At first glance, you might think the new book Love the Fur You’re In (available now) looks just like the rest of the recent series of Sesame Street advice books. Like The Joy of Cookies and The Pursuit of Grouchiness, it has a beloved Muppet on the front. Also like those books, it consists entirely of advice to the reader accompanied by images.

But at second glance, you’ll notice that the other two books have photographs of Cookie Monster and Oscar on the covers, while this one has a drawing of Grover from The Monster at the End of this Book instead. As it turns out, that makes all the difference, because it reflects what’s on the inside.

Those other two books were disposable, and this one is stunning. I don’t want to spend too much time insulting those perfectly pleasant, completely forgettable books, but all of the images in them were recycled stock photography. Nothing jumped out at you, because every page looked basically the same.

Well, the images in
Love the Fur You’re In are recycled too. But they aren’t bland photos of Grover against a white background. Most of them don’t even contain Grover. Instead, each page is an illustration from a classic Sesame Street children’s book, making this a greatest hits collection for that line. A lot of items this year have the “50 Years and Counting” logo on them, but this one really feels like an anniversary special.

Like most Muppet fans, I grew up reading Sesame Street books, but I didn’t give them the same attention as the TV show. It’s almost a parallel Sesame Street universe, one we spend a lot of time on but then forget about. So while many of the pictures here were familiar, I had no idea who the artists were. I’m so glad this book came along to pay tribute to these men and women who created some of the most indelible Sesame images of my childhood.

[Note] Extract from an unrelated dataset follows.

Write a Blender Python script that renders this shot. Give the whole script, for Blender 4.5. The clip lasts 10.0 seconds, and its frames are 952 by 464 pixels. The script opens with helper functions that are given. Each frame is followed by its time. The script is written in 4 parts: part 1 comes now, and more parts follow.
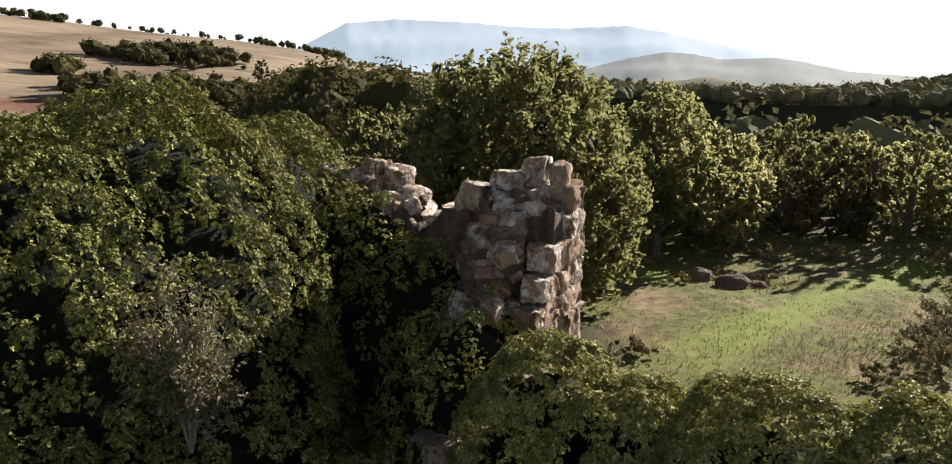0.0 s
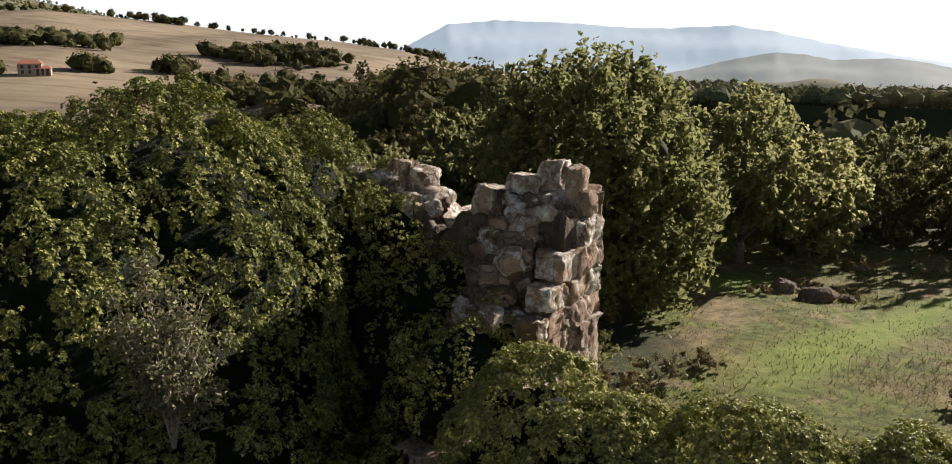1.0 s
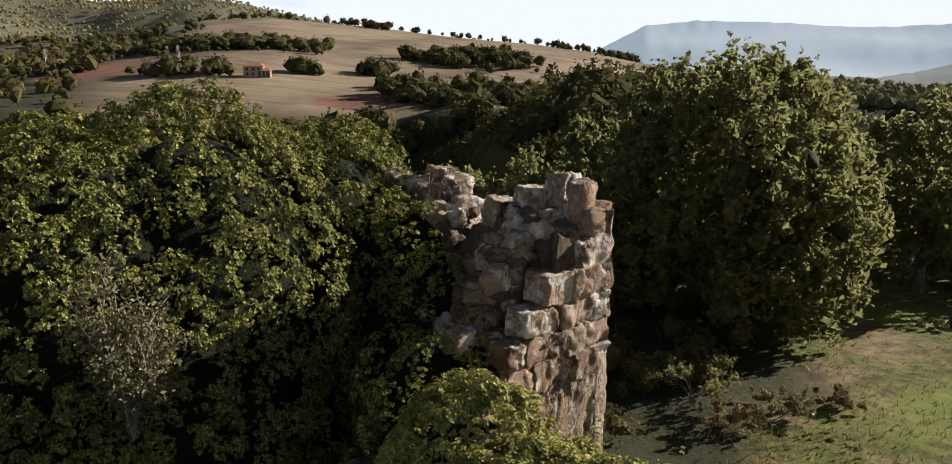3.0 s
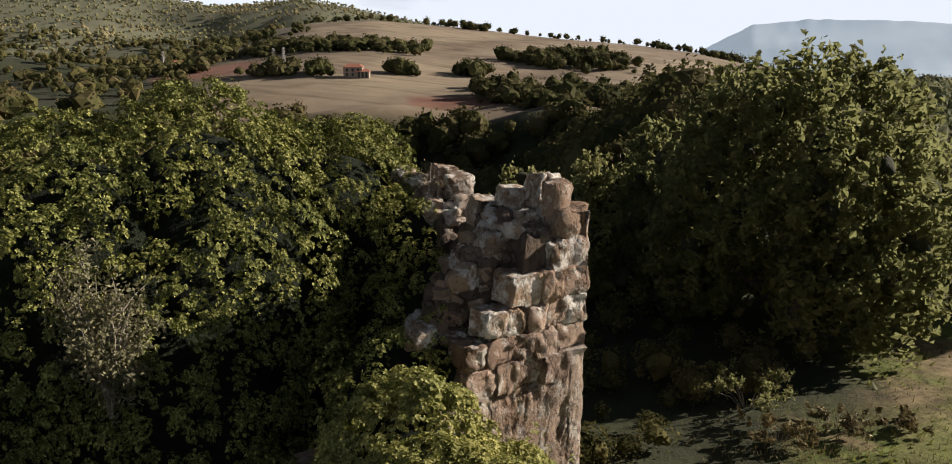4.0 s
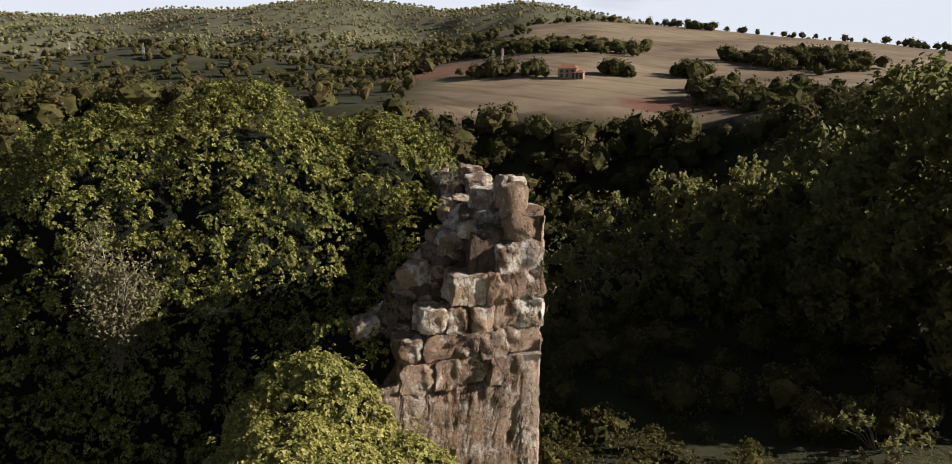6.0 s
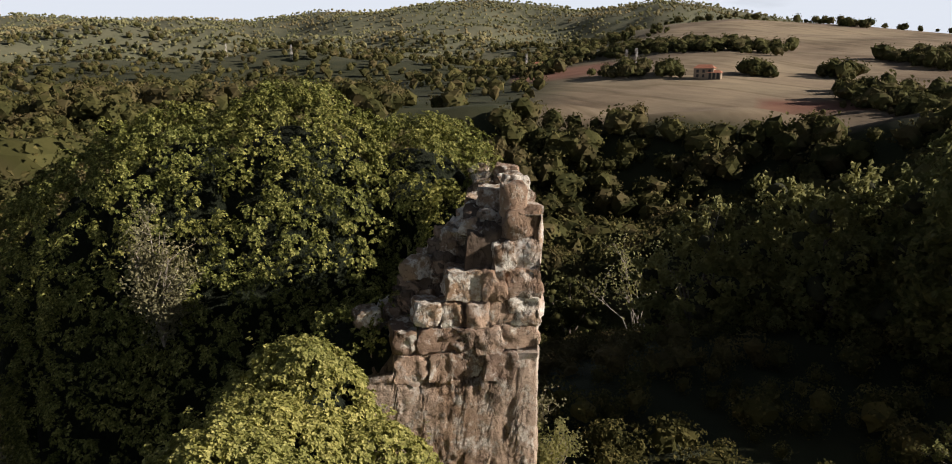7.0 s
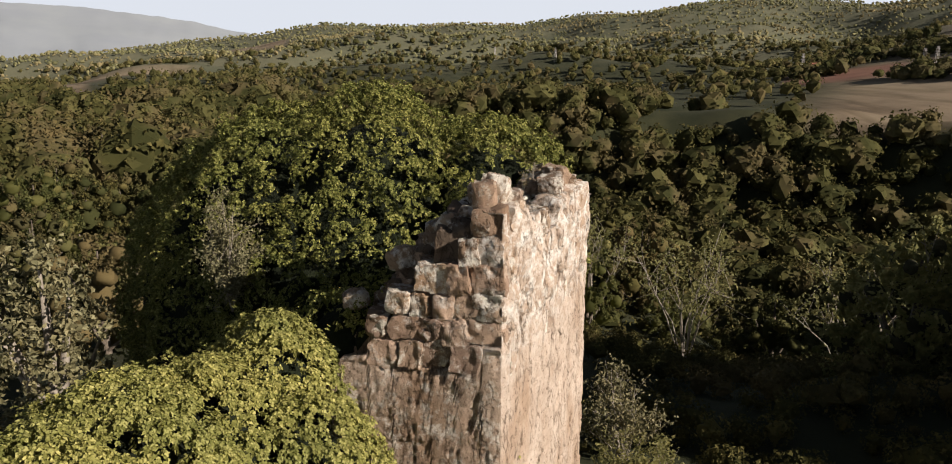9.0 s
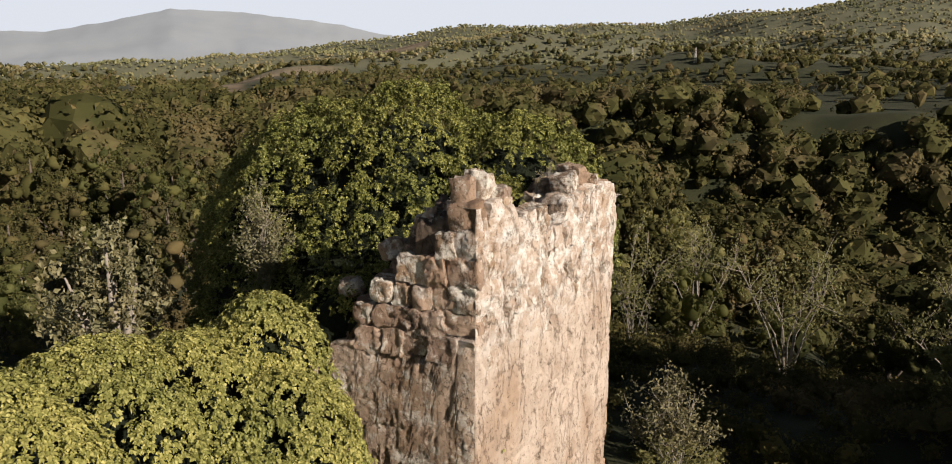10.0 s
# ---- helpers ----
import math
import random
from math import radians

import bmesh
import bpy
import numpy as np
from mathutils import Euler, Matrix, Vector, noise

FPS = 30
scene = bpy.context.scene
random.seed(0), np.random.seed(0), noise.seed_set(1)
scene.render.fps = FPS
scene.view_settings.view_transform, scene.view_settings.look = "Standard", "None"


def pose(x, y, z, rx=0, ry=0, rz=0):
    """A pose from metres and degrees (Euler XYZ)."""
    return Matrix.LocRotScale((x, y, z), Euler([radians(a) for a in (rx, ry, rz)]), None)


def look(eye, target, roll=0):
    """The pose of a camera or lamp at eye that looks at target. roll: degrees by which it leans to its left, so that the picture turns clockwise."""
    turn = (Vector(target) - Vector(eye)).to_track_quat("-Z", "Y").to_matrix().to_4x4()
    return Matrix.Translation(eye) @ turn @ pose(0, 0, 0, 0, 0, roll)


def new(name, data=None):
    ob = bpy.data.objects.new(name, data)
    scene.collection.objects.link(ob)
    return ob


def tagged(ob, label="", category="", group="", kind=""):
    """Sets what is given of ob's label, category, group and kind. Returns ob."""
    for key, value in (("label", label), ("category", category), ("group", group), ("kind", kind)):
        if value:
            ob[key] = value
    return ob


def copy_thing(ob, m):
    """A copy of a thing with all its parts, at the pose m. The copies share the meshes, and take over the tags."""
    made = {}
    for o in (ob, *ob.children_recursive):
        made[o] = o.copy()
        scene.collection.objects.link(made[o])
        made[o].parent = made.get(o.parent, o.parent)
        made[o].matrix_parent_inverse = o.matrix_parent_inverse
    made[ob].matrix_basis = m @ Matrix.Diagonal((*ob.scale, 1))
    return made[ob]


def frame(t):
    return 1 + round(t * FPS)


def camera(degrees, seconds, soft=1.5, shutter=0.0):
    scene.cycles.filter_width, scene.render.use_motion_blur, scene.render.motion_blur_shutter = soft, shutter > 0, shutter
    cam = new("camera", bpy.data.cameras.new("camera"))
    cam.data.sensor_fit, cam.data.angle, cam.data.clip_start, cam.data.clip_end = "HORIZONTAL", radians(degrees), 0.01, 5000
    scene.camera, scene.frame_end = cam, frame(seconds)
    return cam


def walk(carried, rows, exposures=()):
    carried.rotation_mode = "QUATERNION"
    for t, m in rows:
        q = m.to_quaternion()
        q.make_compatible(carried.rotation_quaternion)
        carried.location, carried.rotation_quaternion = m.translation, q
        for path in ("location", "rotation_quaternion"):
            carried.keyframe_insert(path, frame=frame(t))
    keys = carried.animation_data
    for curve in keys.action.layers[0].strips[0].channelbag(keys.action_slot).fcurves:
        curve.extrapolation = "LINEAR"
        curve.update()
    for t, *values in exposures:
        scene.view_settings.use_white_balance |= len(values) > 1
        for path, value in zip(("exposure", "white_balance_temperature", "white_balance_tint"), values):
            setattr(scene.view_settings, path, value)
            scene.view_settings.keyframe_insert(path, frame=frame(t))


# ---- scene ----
cam = camera(64.0, 10.0, soft=1.0)
METRES, EYE, TILT, LEAN, TURN = 16.0, 10.5, -12.0, 0.0, 0.0
ROWS = [
    (0.0, 0.0, 0.0, 0.0, 0.0, 0.0, -0.0),
    (0.5, 0.0363, 0.0106, 0.0015, 3.42, 0.0, -0.76),
    (1.0, 0.0741, 0.0251, 0.0043, 7.13, -0.05, -1.58),
    (1.5, 0.1056, 0.0415, 0.0091, 10.55, -0.13, -2.32),
    (2.0, 0.1419, 0.0605, 0.0151, 14.25, -0.27, -3.07),
    (2.5, 0.1793, 0.079, 0.019, 17.68, -0.43, -3.8),
    (4.0, 0.3077, 0.14, 0.0296, 28.18, -1.21, -5.89),
    (4.5, 0.35, 0.1623, 0.0344, 31.98, -1.6, -6.61),
    (5.0, 0.3953, 0.189, 0.0399, 35.99, -2.08, -7.33),
    (5.5, 0.4354, 0.2175, 0.0472, 39.77, -2.56, -7.98),
    (7.0, 0.5493, 0.3187, 0.0698, 54.14, -4.8, -10.04),
    (7.5, 0.5792, 0.358, 0.078, 58.79, -5.61, -10.52),
    (8.0, 0.6092, 0.4057, 0.0883, 63.85, -6.52, -11.0),
    (8.5, 0.6359, 0.4543, 0.0989, 68.58, -7.42, -11.37),
    (9.0, 0.663, 0.5111, 0.1107, 73.83, -8.42, -11.72),
    (9.5, 0.6841, 0.5671, 0.1219, 78.74, -9.39, -11.96),
    (10.0, 0.7016, 0.6298, 0.1339, 84.12, -10.48, -12.13),
]
walk(cam, [(t, pose(0, 0, EYE, TILT, LEAN, TURN) @ pose(METRES * x, METRES * y, METRES * z, 90 + pitch, roll, yaw)) for t, x, y, z, yaw, pitch, roll in ROWS], [(0.0, 1.35, 6150, 10), (1.0, 1.1, 6150, 10), (2.5, 0.88, 6150, 10), (5.0, 0.64, 6200, 10), (7.5, 0.54, 6250, 10), (10.0, 0.5, 6320, 10)])

# late, low sun over the meadow; pale sky
SUN_AZ, SUN_EL = 46.0, 23.0   # degrees from +y towards +x, above the horizon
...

The variety of images on display is breathtaking, and each one helpfully credits the artist and the original book. All told, there are twenty different artists represented, with work from 49 books, one calendar, and the Sesame Street style guide. It’s a real Hall of Fame of
Sesame Street art.

That includes prolific legends like Joe Mathieu, Michael Frith, and Michael Smollin, as well as many others whose names I didn’t know. Among the highlights are Kelli Oeschsli’s cartoony genie, Laurent Linn’s paintings, Mike Pantuso’s ersatz crayon drawings, and Harry McNaught’s heavily textured work. They’re all gorgeous, and it’s such a treat to be reminded of them.

The book also contains words, which are in the form of pithy sayings like “Don’t give a hoot – just play your song” and “Swing for the fences.” That’s fine – if nothing else, it gave me something to say out loud when I read this book to my 4-year-old – but the pictures are the real star here. You won’t remember the text five minutes after you close the book, but you’ll want to flip through the art again and again.